## Stated task
Without the pictures, set down every line of the data exactly.

## Dataset extract
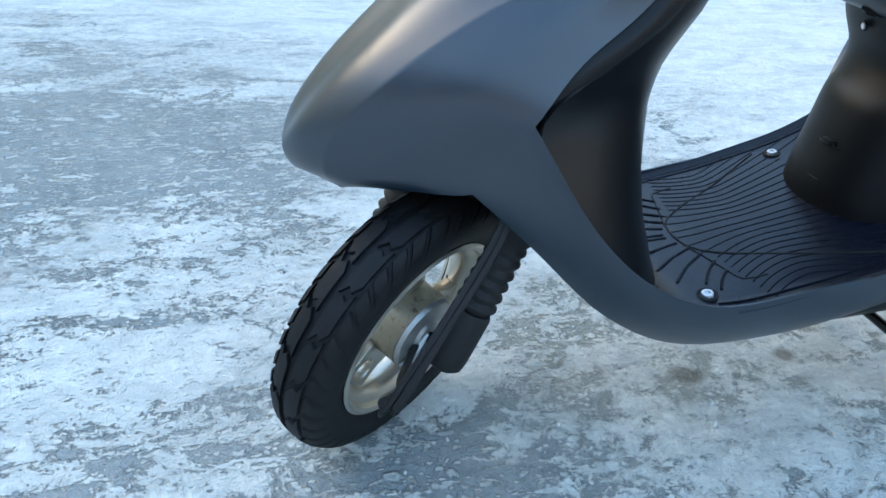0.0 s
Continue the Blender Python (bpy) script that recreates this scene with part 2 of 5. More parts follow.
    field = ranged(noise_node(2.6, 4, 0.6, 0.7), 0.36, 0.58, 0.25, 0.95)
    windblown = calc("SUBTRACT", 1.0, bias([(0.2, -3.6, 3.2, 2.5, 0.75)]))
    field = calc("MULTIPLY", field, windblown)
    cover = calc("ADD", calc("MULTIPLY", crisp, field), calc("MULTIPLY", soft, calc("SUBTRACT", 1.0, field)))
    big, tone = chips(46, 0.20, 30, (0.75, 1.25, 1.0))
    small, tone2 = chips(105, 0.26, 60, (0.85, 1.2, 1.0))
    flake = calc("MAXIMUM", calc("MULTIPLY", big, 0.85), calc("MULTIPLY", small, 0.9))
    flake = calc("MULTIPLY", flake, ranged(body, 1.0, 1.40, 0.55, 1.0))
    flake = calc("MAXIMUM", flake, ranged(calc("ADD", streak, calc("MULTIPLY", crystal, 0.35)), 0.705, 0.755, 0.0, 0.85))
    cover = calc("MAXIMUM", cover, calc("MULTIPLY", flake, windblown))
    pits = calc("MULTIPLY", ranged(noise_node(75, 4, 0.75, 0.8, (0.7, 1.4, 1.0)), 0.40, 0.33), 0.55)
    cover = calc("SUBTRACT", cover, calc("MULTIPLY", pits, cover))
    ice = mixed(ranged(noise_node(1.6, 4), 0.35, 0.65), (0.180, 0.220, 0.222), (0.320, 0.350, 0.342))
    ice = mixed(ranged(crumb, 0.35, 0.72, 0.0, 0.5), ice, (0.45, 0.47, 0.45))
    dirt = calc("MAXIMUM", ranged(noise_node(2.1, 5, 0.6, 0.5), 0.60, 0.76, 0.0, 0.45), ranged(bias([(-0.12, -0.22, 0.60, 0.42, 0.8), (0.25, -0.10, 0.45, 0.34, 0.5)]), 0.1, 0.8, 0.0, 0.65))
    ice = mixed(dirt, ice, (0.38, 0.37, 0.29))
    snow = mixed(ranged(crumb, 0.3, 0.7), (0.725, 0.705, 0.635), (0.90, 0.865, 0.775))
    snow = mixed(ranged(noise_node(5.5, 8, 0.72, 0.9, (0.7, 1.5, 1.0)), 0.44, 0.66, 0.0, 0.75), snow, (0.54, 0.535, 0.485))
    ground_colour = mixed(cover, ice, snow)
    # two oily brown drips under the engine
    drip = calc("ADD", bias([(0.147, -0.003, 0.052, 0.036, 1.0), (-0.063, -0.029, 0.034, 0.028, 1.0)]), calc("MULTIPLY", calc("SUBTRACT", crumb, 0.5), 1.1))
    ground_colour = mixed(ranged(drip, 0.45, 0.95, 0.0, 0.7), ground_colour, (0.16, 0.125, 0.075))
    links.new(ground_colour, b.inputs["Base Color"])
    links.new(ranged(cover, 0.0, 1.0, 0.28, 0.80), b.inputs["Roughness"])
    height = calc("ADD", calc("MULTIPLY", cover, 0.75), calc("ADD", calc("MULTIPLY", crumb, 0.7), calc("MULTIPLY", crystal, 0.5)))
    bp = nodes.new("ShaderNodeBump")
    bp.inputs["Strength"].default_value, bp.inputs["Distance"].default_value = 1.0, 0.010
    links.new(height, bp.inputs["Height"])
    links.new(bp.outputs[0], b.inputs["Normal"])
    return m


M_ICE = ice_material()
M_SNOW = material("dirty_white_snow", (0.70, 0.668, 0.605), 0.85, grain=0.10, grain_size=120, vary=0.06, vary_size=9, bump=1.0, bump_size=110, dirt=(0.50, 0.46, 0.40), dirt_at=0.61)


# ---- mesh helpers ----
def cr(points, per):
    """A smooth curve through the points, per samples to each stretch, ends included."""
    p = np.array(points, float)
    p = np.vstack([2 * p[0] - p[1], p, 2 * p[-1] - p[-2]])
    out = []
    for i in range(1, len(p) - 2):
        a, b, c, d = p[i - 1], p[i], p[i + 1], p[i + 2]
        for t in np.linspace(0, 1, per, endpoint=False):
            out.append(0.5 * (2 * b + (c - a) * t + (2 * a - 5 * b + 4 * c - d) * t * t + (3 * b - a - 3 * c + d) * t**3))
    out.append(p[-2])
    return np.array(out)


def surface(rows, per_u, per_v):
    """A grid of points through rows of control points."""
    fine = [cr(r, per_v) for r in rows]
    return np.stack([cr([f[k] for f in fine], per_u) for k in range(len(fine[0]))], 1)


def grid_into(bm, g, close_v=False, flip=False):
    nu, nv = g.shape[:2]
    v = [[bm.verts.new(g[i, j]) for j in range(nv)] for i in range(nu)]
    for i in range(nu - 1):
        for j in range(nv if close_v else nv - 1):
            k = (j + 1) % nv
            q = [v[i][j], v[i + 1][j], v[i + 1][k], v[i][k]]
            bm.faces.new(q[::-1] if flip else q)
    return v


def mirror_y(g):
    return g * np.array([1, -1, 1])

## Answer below
0.0 s
Continue the Blender Python (bpy) script that recreates this scene with part 2 of 5. More parts follow.
    field = ranged(noise_node(2.6, 4, 0.6, 0.7), 0.36, 0.58, 0.25, 0.95)
    windblown = calc("SUBTRACT", 1.0, bias([(0.2, -3.6, 3.2, 2.5, 0.75)]))
    field = calc("MULTIPLY", field, windblown)
    cover = calc("ADD", calc("MULTIPLY", crisp, field), calc("MULTIPLY", soft, calc("SUBTRACT", 1.0, field)))
    big, tone = chips(46, 0.20, 30, (0.75, 1.25, 1.0))
    small, tone2 = chips(105, 0.26, 60, (0.85, 1.2, 1.0))
    flake = calc("MAXIMUM", calc("MULTIPLY", big, 0.85), calc("MULTIPLY", small, 0.9))
    flake = calc("MULTIPLY", flake, ranged(body, 1.0, 1.40, 0.55, 1.0))
    flake = calc("MAXIMUM", flake, ranged(calc("ADD", streak, calc("MULTIPLY", crystal, 0.35)), 0.705, 0.755, 0.0, 0.85))
    cover = calc("MAXIMUM", cover, calc("MULTIPLY", flake, windblown))
    pits = calc("MULTIPLY", ranged(noise_node(75, 4, 0.75, 0.8, (0.7, 1.4, 1.0)), 0.40, 0.33), 0.55)
    cover = calc("SUBTRACT", cover, calc("MULTIPLY", pits, cover))
    ice = mixed(ranged(noise_node(1.6, 4), 0.35, 0.65), (0.180, 0.220, 0.222), (0.320, 0.350, 0.342))
    ice = mixed(ranged(crumb, 0.35, 0.72, 0.0, 0.5), ice, (0.45, 0.47, 0.45))
    dirt = calc("MAXIMUM", ranged(noise_node(2.1, 5, 0.6, 0.5), 0.60, 0.76, 0.0, 0.45), ranged(bias([(-0.12, -0.22, 0.60, 0.42, 0.8), (0.25, -0.10, 0.45, 0.34, 0.5)]), 0.1, 0.8, 0.0, 0.65))
    ice = mixed(dirt, ice, (0.38, 0.37, 0.29))
    snow = mixed(ranged(crumb, 0.3, 0.7), (0.725, 0.705, 0.635), (0.90, 0.865, 0.775))
    snow = mixed(ranged(noise_node(5.5, 8, 0.72, 0.9, (0.7, 1.5, 1.0)), 0.44, 0.66, 0.0, 0.75), snow, (0.54, 0.535, 0.485))
    ground_colour = mixed(cover, ice, snow)
    # two oily brown drips under the engine
    drip = calc("ADD", bias([(0.147, -0.003, 0.052, 0.036, 1.0), (-0.063, -0.029, 0.034, 0.028, 1.0)]), calc("MULTIPLY", calc("SUBTRACT", crumb, 0.5), 1.1))
    ground_colour = mixed(ranged(drip, 0.45, 0.95, 0.0, 0.7), ground_colour, (0.16, 0.125, 0.075))
    links.new(ground_colour, b.inputs["Base Color"])
    links.new(ranged(cover, 0.0, 1.0, 0.28, 0.80), b.inputs["Roughness"])
    height = calc("ADD", calc("MULTIPLY", cover, 0.75), calc("ADD", calc("MULTIPLY", crumb, 0.7), calc("MULTIPLY", crystal, 0.5)))
    bp = nodes.new("ShaderNodeBump")
    bp.inputs["Strength"].default_value, bp.inputs["Distance"].default_value = 1.0, 0.010
    links.new(height, bp.inputs["Height"])
    links.new(bp.outputs[0], b.inputs["Normal"])
    return m


M_ICE = ice_material()
M_SNOW = material("dirty_white_snow", (0.70, 0.668, 0.605), 0.85, grain=0.10, grain_size=120, vary=0.06, vary_size=9, bump=1.0, bump_size=110, dirt=(0.50, 0.46, 0.40), dirt_at=0.61)


# ---- mesh helpers ----
def cr(points, per):
    """A smooth curve through the points, per samples to each stretch, ends included."""
    p = np.array(points, float)
    p = np.vstack([2 * p[0] - p[1], p, 2 * p[-1] - p[-2]])
    out = []
    for i in range(1, len(p) - 2):
        a, b, c, d = p[i - 1], p[i], p[i + 1], p[i + 2]
        for t in np.linspace(0, 1, per, endpoint=False):
            out.append(0.5 * (2 * b + (c - a) * t + (2 * a - 5 * b + 4 * c - d) * t * t + (3 * b - a - 3 * c + d) * t**3))
    out.append(p[-2])
    return np.array(out)


def surface(rows, per_u, per_v):
    """A grid of points through rows of control points."""
    fine = [cr(r, per_v) for r in rows]
    return np.stack([cr([f[k] for f in fine], per_u) for k in range(len(fine[0]))], 1)


def grid_into(bm, g, close_v=False, flip=False):
    nu, nv = g.shape[:2]
    v = [[bm.verts.new(g[i, j]) for j in range(nv)] for i in range(nu)]
    for i in range(nu - 1):
        for j in range(nv if close_v else nv - 1):
            k = (j + 1) % nv
            q = [v[i][j], v[i + 1][j], v[i + 1][k], v[i][k]]
            bm.faces.new(q[::-1] if flip else q)
    return v


def mirror_y(g):
    return g * np.array([1, -1, 1])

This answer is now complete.